> **GOAL**:
Return the material word for word. Do not include the pictures.

--- Begin DATA SEGMENT ---

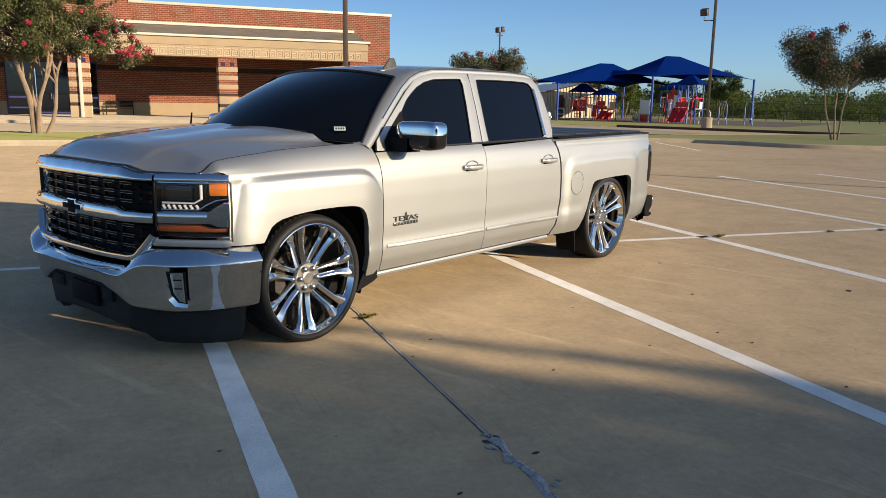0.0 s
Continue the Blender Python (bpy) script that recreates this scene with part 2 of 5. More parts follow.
def prism(poly, axis, lo, hi):
    """A polygon of 2D points, drawn out along an axis from lo to hi."""
    bm = bmesh.new()

    def put(a, b, h):
        return {"x": (h, a, b), "y": (a, h, b), "z": (a, b, h)}[axis]

    v0 = [bm.verts.new(put(a, b, lo)) for a, b in poly]
    v1 = [bm.verts.new(put(a, b, hi)) for a, b in poly]
    bm.faces.new(v0[::-1])
    bm.faces.new(v1)
    for i in range(len(poly)):
        j = (i + 1) % len(poly)
        bm.faces.new((v0[i], v0[j], v1[j], v1[i]))
    bmesh.ops.recalc_face_normals(bm, faces=bm.faces[:])
    return bm


def grid_bm(rows, close=False):
    """A surface through rows of points."""
    bm = bmesh.new()
    vs = [[bm.verts.new(p) for p in r] for r in rows]
    for a, b in zip(vs, vs[1:]):
        for i in range(len(a) - (0 if close else 1)):
            j = (i + 1) % len(a)
            bm.faces.new((a[i], a[j], b[j], b[i]))
    return bm


# ---------- ground ----------
LOT = pose(0, 0, 0, 0, 0, -28)


def lot(p, q, z=0.0):
    """Parking-lot axes: p along the building's front, q towards it."""
    return LOT @ Vector((p, q, z))


def sheet(rows):
    return grid_bm(rows)


gx = [-900, -300, -120, -60, -30, -15, 0, 15, 30, 60, 120, 300, 900]
tagged(part("ground", sheet([[(x, y, 0) for y in gx] for x in gx]), M["lot"]), "tan broom-finished concrete parking lot, stained and worn", "parking lot", kind="structure")


def stripe(p0, q0, p1, q1, w, name="parking_line", label="worn white painted parking stripe on concrete"):
    a, b = Vector((p0, q0, 0)), Vector((p1, q1, 0))
    d = (b - a).normalized()
    s = Vector((-d.y, d.x, 0)) * w / 2
    k = max(2, int((b - a).length / 0.07))
    rng = random.Random(int(p0 * 100 + q0 * 10))
    left, right = [], []
    for i in range(k + 1):
        c = a + (b - a) * i / k
        left.append(LOT @ (c + s * (1 + rng.uniform(-0.03, 0.02)) + Vector((0, 0, 0.0015))))
        right.append(LOT @ (c - s * (1 + rng.uniform(-0.03, 0.02)) + Vector((0, 0, 0.0015))))
    ob = part(name, grid_bm([left, right]), M["line"])
    return tagged(ob, label, "road marking", "parking stripes", "structure")


def cq(p):
    return 1.86 - 0.062 * p


for k, p in enumerate((-8.9, -6.1, -3.33, -0.15, 2.735, 5.48, 8.36, 10.97, 13.55, 16.2)):
    stripe(p + 0.073, cq(p) - 5.6, p - 0.083, cq(p) + 6.4, 0.138)
stripe(16.4, 14.8, 18.0, 19.2, 0.12)
stripe(-14, cq(-14), 19, cq(19), 0.10, "bay_divider_line", "thin white painted line dividing two parking rows")


# ---------- joints, kerbs, islands ----------
def joint_strip(pts, w, name, label, jag=0.006, z=0.003, material="joint"):
    rng = random.Random(len(pts) + int(w * 1000))
    left, right = [], []
    for a, b in zip(pts, pts[1:]):
        a, b = Vector(a), Vector(b)
        k = max(2, int((b - a).length / 0.05))
        d = (b - a).normalized()
        s = Vector((-d.y, d.x, 0))
        for i in range(k):
            c = a + (b - a) * i / k
            left.append(c + s * (w / 2 + rng.uniform(-jag, jag)) + Vector((0, 0, z)))
            right.append(c - s * (w / 2 + rng.uniform(-jag, jag)) + Vector((0, 0, z)))
    return tagged(part(name, grid_bm([left, right]), M[material]), label, "joint", kind="structure")


joint_strip([lot(0.90, -9), lot(0.895, -2.5), lot(0.90, -1.2), lot(0.89, 8), lot(0.9, 19.6)], 0.026, "slab_joint", "dark open joint between concrete slabs", 0.002, 0.0012)
joint_strip([lot(0.902, -9), lot(0.897, -2.5), lot(0.902, -1.2), lot(0.892, 8)], 0.013, "slab_joint", "pale grey sealant bead along a slab joint", 0.003, 0.0030, "joint_lt")
joint_strip([lot(-13, 12.2), lot(19, 11.0)], 0.03, "slab_joint", "thin dark joint between concrete slabs", 0.008, 0.0015)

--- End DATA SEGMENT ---

> **EXERCISE ANSWER**:
0.0 s
Continue the Blender Python (bpy) script that recreates this scene with part 2 of 5. More parts follow.
def prism(poly, axis, lo, hi):
    """A polygon of 2D points, drawn out along an axis from lo to hi."""
    bm = bmesh.new()

    def put(a, b, h):
        return {"x": (h, a, b), "y": (a, h, b), "z": (a, b, h)}[axis]

    v0 = [bm.verts.new(put(a, b, lo)) for a, b in poly]
    v1 = [bm.verts.new(put(a, b, hi)) for a, b in poly]
    bm.faces.new(v0[::-1])
    bm.faces.new(v1)
    for i in range(len(poly)):
        j = (i + 1) % len(poly)
        bm.faces.new((v0[i], v0[j], v1[j], v1[i]))
    bmesh.ops.recalc_face_normals(bm, faces=bm.faces[:])
    return bm


def grid_bm(rows, close=False):
    """A surface through rows of points."""
    bm = bmesh.new()
    vs = [[bm.verts.new(p) for p in r] for r in rows]
    for a, b in zip(vs, vs[1:]):
        for i in range(len(a) - (0 if close else 1)):
            j = (i + 1) % len(a)
            bm.faces.new((a[i], a[j], b[j], b[i]))
    return bm


# ---------- ground ----------
LOT = pose(0, 0, 0, 0, 0, -28)


def lot(p, q, z=0.0):
    """Parking-lot axes: p along the building's front, q towards it."""
    return LOT @ Vector((p, q, z))


def sheet(rows):
    return grid_bm(rows)


gx = [-900, -300, -120, -60, -30, -15, 0, 15, 30, 60, 120, 300, 900]
tagged(part("ground", sheet([[(x, y, 0) for y in gx] for x in gx]), M["lot"]), "tan broom-finished concrete parking lot, stained and worn", "parking lot", kind="structure")


def stripe(p0, q0, p1, q1, w, name="parking_line", label="worn white painted parking stripe on concrete"):
    a, b = Vector((p0, q0, 0)), Vector((p1, q1, 0))
    d = (b - a).normalized()
    s = Vector((-d.y, d.x, 0)) * w / 2
    k = max(2, int((b - a).length / 0.07))
    rng = random.Random(int(p0 * 100 + q0 * 10))
    left, right = [], []
    for i in range(k + 1):
        c = a + (b - a) * i / k
        left.append(LOT @ (c + s * (1 + rng.uniform(-0.03, 0.02)) + Vector((0, 0, 0.0015))))
        right.append(LOT @ (c - s * (1 + rng.uniform(-0.03, 0.02)) + Vector((0, 0, 0.0015))))
    ob = part(name, grid_bm([left, right]), M["line"])
    return tagged(ob, label, "road marking", "parking stripes", "structure")


def cq(p):
    return 1.86 - 0.062 * p


for k, p in enumerate((-8.9, -6.1, -3.33, -0.15, 2.735, 5.48, 8.36, 10.97, 13.55, 16.2)):
    stripe(p + 0.073, cq(p) - 5.6, p - 0.083, cq(p) + 6.4, 0.138)
stripe(16.4, 14.8, 18.0, 19.2, 0.12)
stripe(-14, cq(-14), 19, cq(19), 0.10, "bay_divider_line", "thin white painted line dividing two parking rows")


# ---------- joints, kerbs, islands ----------
def joint_strip(pts, w, name, label, jag=0.006, z=0.003, material="joint"):
    rng = random.Random(len(pts) + int(w * 1000))
    left, right = [], []
    for a, b in zip(pts, pts[1:]):
        a, b = Vector(a), Vector(b)
        k = max(2, int((b - a).length / 0.05))
        d = (b - a).normalized()
        s = Vector((-d.y, d.x, 0))
        for i in range(k):
            c = a + (b - a) * i / k
            left.append(c + s * (w / 2 + rng.uniform(-jag, jag)) + Vector((0, 0, z)))
            right.append(c - s * (w / 2 + rng.uniform(-jag, jag)) + Vector((0, 0, z)))
    return tagged(part(name, grid_bm([left, right]), M[material]), label, "joint", kind="structure")


joint_strip([lot(0.90, -9), lot(0.895, -2.5), lot(0.90, -1.2), lot(0.89, 8), lot(0.9, 19.6)], 0.026, "slab_joint", "dark open joint between concrete slabs", 0.002, 0.0012)
joint_strip([lot(0.902, -9), lot(0.897, -2.5), lot(0.902, -1.2), lot(0.892, 8)], 0.013, "slab_joint", "pale grey sealant bead along a slab joint", 0.003, 0.0030, "joint_lt")
joint_strip([lot(-13, 12.2), lot(19, 11.0)], 0.03, "slab_joint", "thin dark joint between concrete slabs", 0.008, 0.0015)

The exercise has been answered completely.